The weaponisation of dollar-based global finance might pose long-term strategic and economic threats to the dominant position the US currency at present enjoys, according to an op-ed for The Hill by Vivekanand Jayakumar, an associate professor of economics at the University of Tampa in Florida.
He noted that the dollar-based global finance system, which has already been facing challenges from America's spending policies and trade deficits, is now facing a threat of a China-Russia economic and strategic partnership. Jayakumar explained that China has long sought to replace the dollar as the reserve currency and now, seeing how the western nations can voluntarily cut a nation's banks off SWIFT and slap them with sanctions, Beijing has all the more reason to promote renminbi and digital yuan abroad.
"Recent moves by the West to weaponise dollar-based international finance may yet provide the necessary spur for China to speed up measures to reduce its reliance on the US dollar and create an alternate global financial payments system", Jayakumar wrote.
The professor noted that Beijing might grow cautious of the existing financial system and try to minimise its exposure to it, in case the situation around Taiwan – its breakaway province – escalates.
Jayakumar said that Beijing's push for spreading digital yuan and to create alternative payment systems are part of China's plan to deal with these potential issues. China's Belt-and-Road Initiative will, in turn, broaden the acceptance of the Chinese currency, the professor said. He sees Chinese President Xi Jinping’s "inward-looking policies" and unwillingness to open its markets fully as the only barrier on this path (and the only hope for the US to maintain the dollar's dominance).
"Any genuine moves to increase the global acceptance of the renminbi/digital yuan will require China to fully open its capital markets to foreigners. But such a step may not be in accordance with Xi’s dual-circulation economic strategy," Jayakumar wrote.
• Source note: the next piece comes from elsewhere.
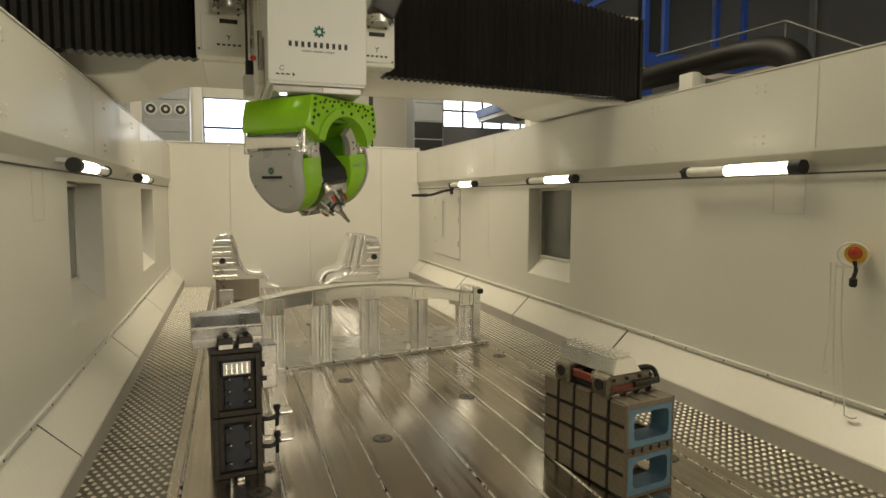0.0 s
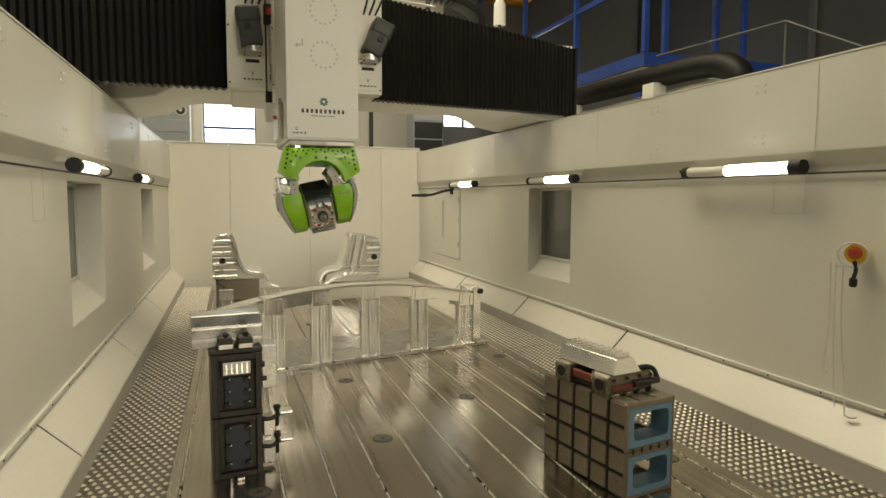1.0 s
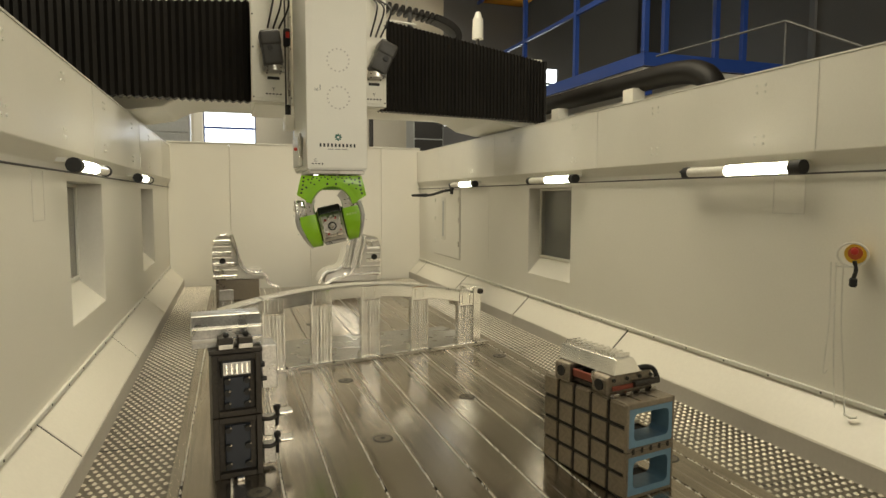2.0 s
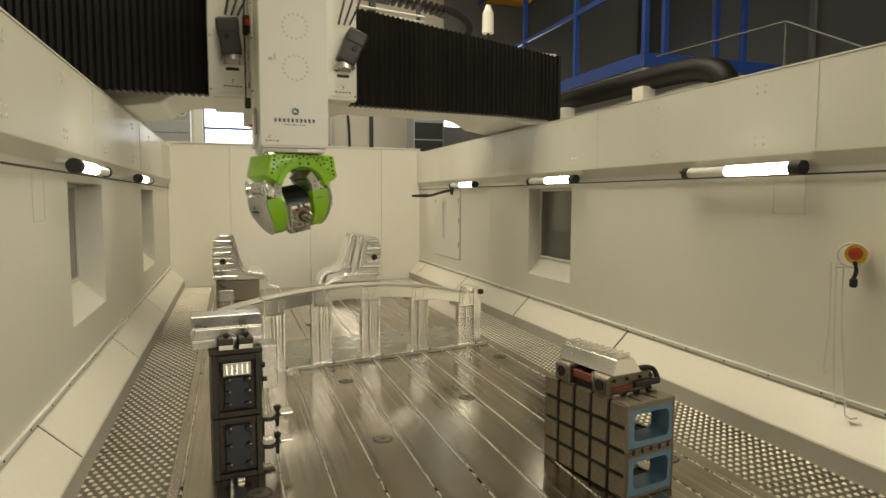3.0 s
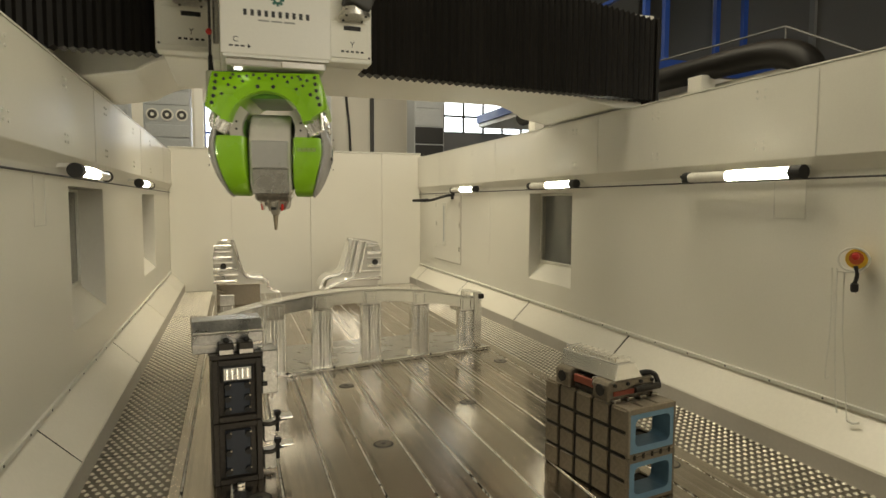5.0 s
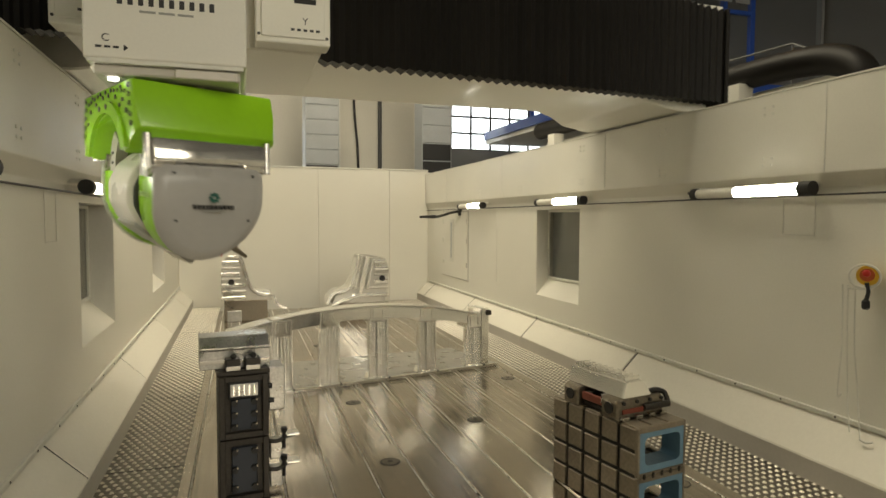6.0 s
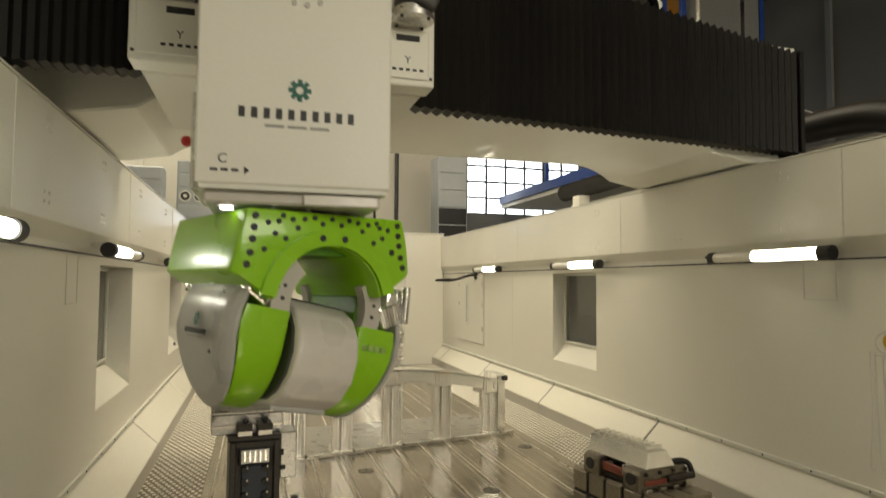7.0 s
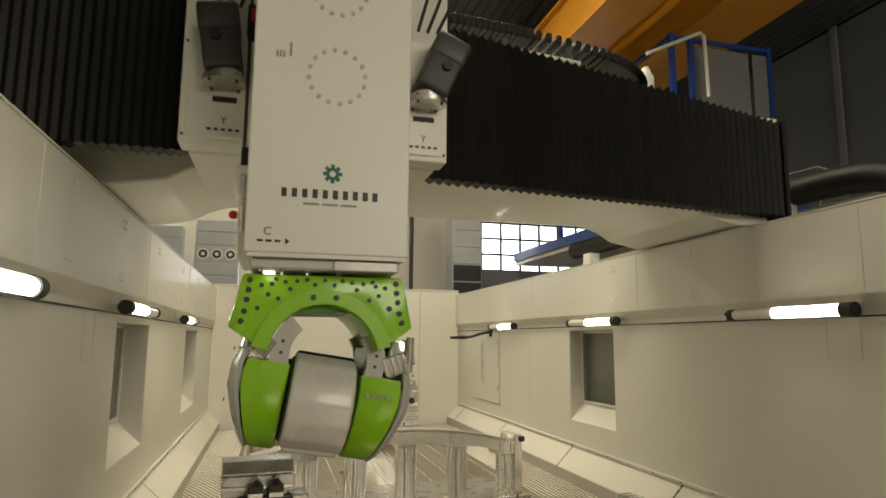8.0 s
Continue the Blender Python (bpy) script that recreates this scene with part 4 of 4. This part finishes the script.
def clamping_tower():
    ob = thing("clamping_tower", "dark cast clamping tower of two stacked cubes with side clamps", "fixture", at=pose(-0.118, 3.40, 0, 0, 0, 5))
    w, d, h = 0.25, 0.27, 0.338
    for i in range(2):
        z = i * h
        cube = part("cube", cuboid(0, w, 0.03, d, z, z + h - 0.006, 0.004), CAST, ob, "dark cast iron cube")
        f = 0.03
        for a in ((0, f, z, z + h - 0.006), (w - f, w, z, z + h - 0.006), (f, w - f, z, z + f), (f, w - f, z + h - f - 0.006, z + h - 0.006)):
            part("face_frame", cuboid(a[0], a[1], 0, 0.03, a[2], a[3], 0.003), CAST, cube)
        lo = z + (0.04 if i else 0.04)
        part("recess_plate", cuboid(0.06, w - 0.06, 0.012, 0.03, lo, z + (0.21 if i else h - 0.05), 0.004), BLUE_DARK, cube, "slate blue recessed plate")
        for bx in (0.075, w - 0.075):
            for bz in ((0.06, 0.125, 0.19) if i else (0.07, 0.17, 0.265)):
                part("bolt", rod((bx, -0.006, z + bz), (bx, 0.012, z + bz), 0.017, seg=10), BLACK, cube)
                part("bolt_hex", rod((bx + 0.012, -0.008, z + bz + 0.012), (bx + 0.012, 0.012, z + bz + 0.012), 0.005, seg=6), TOOL, cube)
    wz = h + 0.225
    part("sight_frame", cuboid(0.045, w - 0.045, -0.004, 0.03, wz - 0.012, wz + 0.08, 0.004), BLACK, ob)
    part("sight_plate", cuboid(0.055, w - 0.055, -0.008, -0.004, wz, wz + 0.068, 0.002), WORN_ALU, ob, "bright ribbed aluminium insert")
    for k in range(5):
        part("insert_rib", cuboid(0.068 + 0.026 * k, 0.078 + 0.026 * k, -0.014, -0.008, wz + 0.006, wz + 0.062, 0.002), ALU, ob)
    # top bridge with clamp blocks, and the workpiece block behind
    part("top_plate", cuboid(-0.01, w + 0.01, 0.02, d, 2 * h - 0.006, 2 * h + 0.02, 0.004), CAST, ob)
    for x in (0.035, 0.135):
        part("clamp_block", cuboid(x, x + 0.075, 0.0, 0.08, 2 * h + 0.02, 2 * h + 0.085, 0.005), CAST, ob)
        part("bright_pad", cuboid(x + 0.002, x + 0.073, -0.006, 0.0, 2 * h + 0.026, 2 * h + 0.05, 0.002), ALU_DULL, ob)
        part("clamp_knob", ball((x + 0.04, 0.02, 2 * h + 0.098), 0.016), BLACK, ob)
    # side clamps
    part("side_box", cuboid(w + 0.004, w + 0.09, 0.03, 0.2, 0.46, 0.70, 0.006), WORN_ALU, ob, "pale aluminium side block")
    part("side_screw", rod((w - 0.01, 0.02, 0.6), (w + 0.02, 0.02, 0.6), 0.015), BLACK, ob)
    part("side_screw", rod((w - 0.01, 0.02, 0.52), (w + 0.03, 0.02, 0.52), 0.012), BLACK, ob)
    for z in (0.145, 0.30):
        part("clamp_arm", tube(smooth_path([(w, 0.05, z - 0.01), (w + 0.05, 0.04, z - 0.015), (w + 0.1, 0.06, z + 0.0), (w + 0.15, 0.07, z + 0.002)], 4), 0.012), CAST, ob)
        part("clamp_screw", rod((w + 0.085, 0.05, z - 0.06), (w + 0.085, 0.05, z + 0.05), 0.01), BLACK, ob)
        part("screw_head", rod((w + 0.085, 0.05, z + 0.03), (w + 0.085, 0.05, z + 0.055), 0.02, seg=6), BLACK, ob)
        part("bright_jaw", cuboid(w + 0.012, w + 0.08, 0.06, 0.15, z - 0.12, z - 0.02, 0.006), WORN_ALU, ob, "bright aluminium jaw")
        part("pad", cuboid(w + 0.1, w + 0.17, 0.04, 0.12, z + 0.004, z + 0.016, 0.003), ALU, ob)
    part("t_nut", cuboid(0.11, 0.15, -0.05, 0.0, 0.0, 0.02, 0.004), CHROME, ob)
    block = thing("aluminium_block", "sawn aluminium block clamped on top of the tower", "workpiece", at=pose(-0.118, 3.40, 2 * h, 0, 0, 5))
    part("body", prism([(0.085, 0.02), (0.30, 0.02), (0.30, 0.185), (0.14, 0.185), (0.1, 0.12), (0.085, 0.12)], "x", -0.09, 0.27, bevel=0.004), WORN_ALU, block)
    part("saw_step", cuboid(-0.092, 0.272, 0.076, 0.086, 0.05, 0.07, 0.003), ALU_DULL, block)
    part("saw_step", cuboid(-0.092, 0.272, 0.08, 0.088, 0.125, 0.135, 0.003), ALU_DULL, block)


clamping_tower()


def fixture_cube():
    ob = thing("fixture_cube", "grooved steel clamping cube with pale blue window frames", "fixture", at=pose(1.81, 2.53, 0, 0, 0, 10))
    W, D, H = 0.33, 0.66, 0.49
    # hollow body: walls and shelves, the shade inside put into their dark colour
    part("side_core", cuboid(0.012, 0.03, 0.02, D - 0.012, 0.0, H - 0.012), CUBE_DARK, ob, "wall behind the pads, the grooves' shade in its dark colour")
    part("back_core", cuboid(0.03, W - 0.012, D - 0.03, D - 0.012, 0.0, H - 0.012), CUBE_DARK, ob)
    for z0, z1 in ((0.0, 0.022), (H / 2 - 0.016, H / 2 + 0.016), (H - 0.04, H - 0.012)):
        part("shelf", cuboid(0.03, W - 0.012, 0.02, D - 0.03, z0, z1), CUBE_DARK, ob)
        part("side_rail", cuboid(W - 0.012, W, 0.02, D - 0.012, z0, z1 + 0.01), CUBE, ob)
    for y0, y1 in ((0.02, 0.1), (0.34, 0.40), (D - 0.09, D - 0.012)):
        part("side_post", cuboid(W - 0.013, W - 0.001, y0, y1, 0.034, H - 0.042), CUBE, ob)
    # pads on the long face
    ny, nz = 5, 4
    gy, gz = D / ny, H / nz
    pad = None
    for j in range(ny):
        for k in range(nz):
            mm = pose(0.0, (j + 0.5) * gy, (k + 0.5) * gz)
            if pad is None:
                pad = part("pad", cuboid(0, 0.02, -gy / 2 + 0.012, gy / 2 - 0.012, -gz / 2 + 0.011, gz / 2 - 0.011, 0.003), CUBE, ob, m=mm)
            else:
                share("pad", pad, ob, mm)
    # pads on top
    tp = None
    nx = 3
    for i in range(nx):
        for j in range(ny):
            mm = pose((i + 0.5) * W / nx, (j + 0.5) * gy, H)
            if tp is None:
                tp = part("top_pad", cuboid(-W / nx / 2 + 0.009, W / nx / 2 - 0.009, -gy / 2 + 0.009, gy / 2 - 0.009, -0.02, 0, 0.003), CUBE, ob, m=mm)
            else:
                share("top_pad", tp, ob, mm)
    # end face with two framed openings, blue inside
    def ring_plate(o, h, r, y0, y1):
        """A plate of rectangle o with a rounded hole h, both (x0, x1, z0, z1)."""
        hole, edge = [], []
        for cx, cz, ox, oz, a0 in ((h[1] - r, h[3] - r, o[1], o[3], 0), (h[0] + r, h[3] - r, o[0], o[3], 90), (h[0] + r, h[2] + r, o[0], o[2], 180), (h[1] - r, h[2] + r, o[1], o[2], 270)):
            for k in range(7):
                a = radians(a0 + 15 * k)
                x, z = cx + r * cos(a), cz + r * sin(a)
                hole.append((x, z))
                flat = (k < 3) == (a0 in (0, 180))
                edge.append((ox, oz) if k == 3 else ((ox, z) if flat else (x, oz)))
        b = bmesh.new()
        loops = [[b.verts.new((x, y, z)) for x, z in pts] for pts, y in ((edge, y0), (hole, y0), (hole, y1), (edge, y1))]
        n = len(hole)
        for p, q in zip(loops, loops[1:] + loops[:1]):
            for i in range(n):
                b.faces.new((p[i], p[(i + 1) % n], q[(i + 1) % n], q[i]))
        return b

    for z in (0.0, H / 2):
        for a in ((0, 0.018, z, z + H / 2), (W - 0.012, W, z, z + H / 2), (0.018, W - 0.012, z, z + 0.018), (0.018, W - 0.012, z + H / 2 - 0.03, z + H / 2)):
            part("end_frame", cuboid(a[0], a[1], -0.002, 0.02, a[2] + 0.001, a[3] - 0.001, 0.003), CUBE, ob)
        o = (0.0185, W - 0.0125, z + 0.0185, z + H / 2 - 0.0305)
        hole = (0.052, W - 0.036, z + 0.05, z + H / 2 - 0.055)
        part("blue_frame", ring_plate(o, hole, 0.03, 0.002, 0.12), BLUE_PAINT, ob, "pale blue painted frame with a rounded opening")
        part("inner_rib", prism([(0.14, z + 0.04), (0.3, z + 0.04), (0.3, z + 0.06)], "y", 0.2, 0.34, bevel=0.002), ALU_DULL, ob)
        part("inner_clamp", cuboid(0.08, 0.2, 0.42, 0.5, z + 0.034, z + 0.1, 0.006), BLUE_DARK, ob)
    # near-black blocks stand for the shade in the slot mouths
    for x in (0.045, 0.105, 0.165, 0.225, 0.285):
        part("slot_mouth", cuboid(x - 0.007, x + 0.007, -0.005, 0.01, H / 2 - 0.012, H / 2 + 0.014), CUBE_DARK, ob)
    # vice on top with the ribbed part
    vice = thing("machine_vice", "steel machine vice holding a ribbed aluminium part", "vice", at=pose(1.81, 2.53, H, 0, 0, 10))
    part("bed", cuboid(0.03, 0.3, 0.14, 0.52, 0.0, 0.03, 0.005), CAST, vice)
    for y0, y1 in ((0.13, 0.25), (0.43, 0.55)):
        part("jaw", prism([(-0.01, 0.0), (0.30, 0.0), (0.32, 0.05), (0.30, 0.105), (0.01, 0.105), (-0.01, 0.09)], "y", y0, y1, bevel=0.008), VICE, vice, "heavy steel jaw")
        part("jaw_bore", rod((-0.016, (y0 + y1) / 2, 0.055), (-0.005, (y0 + y1) / 2, 0.055), 0.03, seg=18), BLACK, vice)
        part("jaw_bolt", rod((0.05, (y0 + y1) / 2, 0.1), (0.05, (y0 + y1) / 2, 0.115), 0.016, seg=6), BLACK, vice)
    for y0 in (0.25, 0.36):
        part("guide_block", cuboid(0.03, 0.26, y0, y0 + 0.05, 0.03, 0.085, 0.006), CAST, vice)
    for x in (0.03, 0.12, 0.21, 0.29):
        part("cap_screw", rod((x, 0.121, 0.085), (x, 0.131, 0.085), 0.01, seg=8), BLACK, vice)
        part("foot_clamp", cuboid(x - 0.025, x + 0.02, 0.1, 0.135, 0.0, 0.022, 0.004), CHROME, vice)
    part("jaw_face", cuboid(-0.006, 0.3, 0.246, 0.256, 0.06, 0.108, 0.002), CHROME, vice)
    part("red_slide", cuboid(0.02, 0.2, 0.122, 0.13, 0.03, 0.055, 0.003), RUST, vice, "dull red painted slide")
    part("red_slide", cuboid(0.01, 0.03, 0.26, 0.42, 0.04, 0.08, 0.003), RUST, vice)
    part("spindle", rod((0.16, 0.12, 0.05), (0.335, 0.12, 0.05), 0.017, seg=16), CAST, vice)
    part("crank", tube(smooth_path([(0.2, 0.16, 0.115), (0.28, 0.16, 0.118), (0.335, 0.15, 0.10), (0.345, 0.13, 0.05)], 5), 0.014), BLACK, vice, "black crank handle")
    ribbed = thing("ribbed_part", "small bright aluminium part with a row of ribs in the vice", "workpiece", at=pose(1.81, 2.53, H + 0.105, 0, 0, 10))
    part("body", prism([(0.03, 0.0), (0.23, 0.0), (0.215, 0.02), (0.165, 0.085), (0.05, 0.085)], "y", 0.13, 0.56, bevel=0.004), ALU, ribbed)
    rib = None
    for k in range(9):
        if rib is None:
            rib = part("rib", cuboid(0.055, 0.16, 0, 0.01, 0.086, 0.108, 0.002), ALU, ribbed, m=pose(0, 0.15 + k * 0.047, 0))
        else:
            share("rib", rib, ribbed, pose(0, 0.15 + k * 0.047, 0))


fixture_cube()


# ---- what moves ----
# seconds, x of the ram's middle, y of its front, z of its lower edge, turn of the head, fork tilt, spindle tilt
MOVES = [(0.0, 0.429, 3.22, 2.068, 39, 6, 46), (0.5, 0.482, 3.81, 2.018, 14, 9, 58), (1.0, 0.612, 4.39, 1.90, -2, 12, 70),
         (1.5, 0.769, 4.85, 1.785, -6, 12, 84), (1.7, 0.825, 5.0, 1.735, -9, 13, 88), (2.25, 0.82, 5.12, 1.73, -8, 12, 88), (2.8, 0.611, 4.95, 1.827, 2, 12, 78),
         (3.0, 0.454, 4.76, 1.878, 16, 11, 75), (3.5, 0.184, 4.08, 1.998, 58, 8, 60), (4.0, 0.170, 3.58, 2.094, 95, 4, 36),
         (4.5, 0.271, 3.29, 2.153, 146, 2, 8), (4.7, 0.270, 3.17, 2.162, 175, 0, 0), (5.25, 0.08, 2.82, 2.15, 150, 2, 25), (5.8, -0.196, 2.42, 2.053, 98, 5, 50),
         (6.0, -0.220, 2.23, 2.005, 117, 6, 54), (6.5, -0.099, 1.77, 1.872, 164, 12, 80), (7.0, 0.089, 1.63, 1.741, 205, 12, 86),
         (7.5, 0.121, 1.63, 1.71, 205, 10, 86), (8.0, 0.152, 1.89, 1.75, 180, 9, 86)]
CARR_DX = 0.03


def motions():
    walk(gantry, [(t, pose(0, y, 0)) for t, x, y, z, c, b, a in MOVES])
    walk(carriage, [(t, pose(x + CARR_DX, y, 0)) for t, x, y, z, c, b, a in MOVES])
    walk(ram, [(t, pose(x, y, z)) for t, x, y, z, c, b, a in MOVES])
    walk(head, [(t, pose(x, y + HY, z, 0, 0, c)) for t, x, y, z, c, b, a in MOVES])
    walk(fork, [(t, pose(0, 0, AX, 0, -b, 0)) for t, x, y, z, c, b, a in MOVES])
    walk(spindle, [(t, pose(0, 0, AX, 0, -b, 0) @ pose(0, 0, 0, -a, 0, 0)) for t, x, y, z, c, b, a in MOVES])
    walk(duct, [(t, pose(0, 0.48 * (y - 4.85), 0)) for t, x, y, z, c, b, a in MOVES])
    for ob, side, i in pleats:
        rows = []
        for t, x, *_ in MOVES:
            cx = x + CARR_DX
            if side == "R":
                lo, hi, n = cx + PW, END_R, PLEATS_R
            else:
                lo, hi, n = END_L, cx - PW, PLEATS_L
            k = (i + 0.5) / n
            back_by = 1.50 + 0.30 * k if side == "R" else 1.32
            rows.append((t, pose(lo + (hi - lo) * k, back_by - BY, 0)))
        walk(ob, rows)


motions()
The economist stressed that the dollar's position is already undermined by the expansion of the Fed’s balance sheet, growing public debt and a "sizeable trade deficit" with China, which has grown over the past few years.
The US, EU, UK, Canada and several allies have slapped Russia with several rounds of sanctions trying to cut it off from global financial markets over what they see as an "invasion of Ukraine". China refused to support the sanctions.
Russia launched a special operation in Ukraine on 24 February with its military told to demilitarise and de-Nazify the country. President Vladimir Putin said that Russia was left with no choice but to act after Ukraine failed to implement the Minsk agreements and threatened to rescind its non-nuclear status.
The two sides met in Belarus on 3 March for the second round of talks to try to reach agreements on a ceasefire and end the operation. Moscow says that Russia requires security guarantees and that its demands for Ukraine are simple.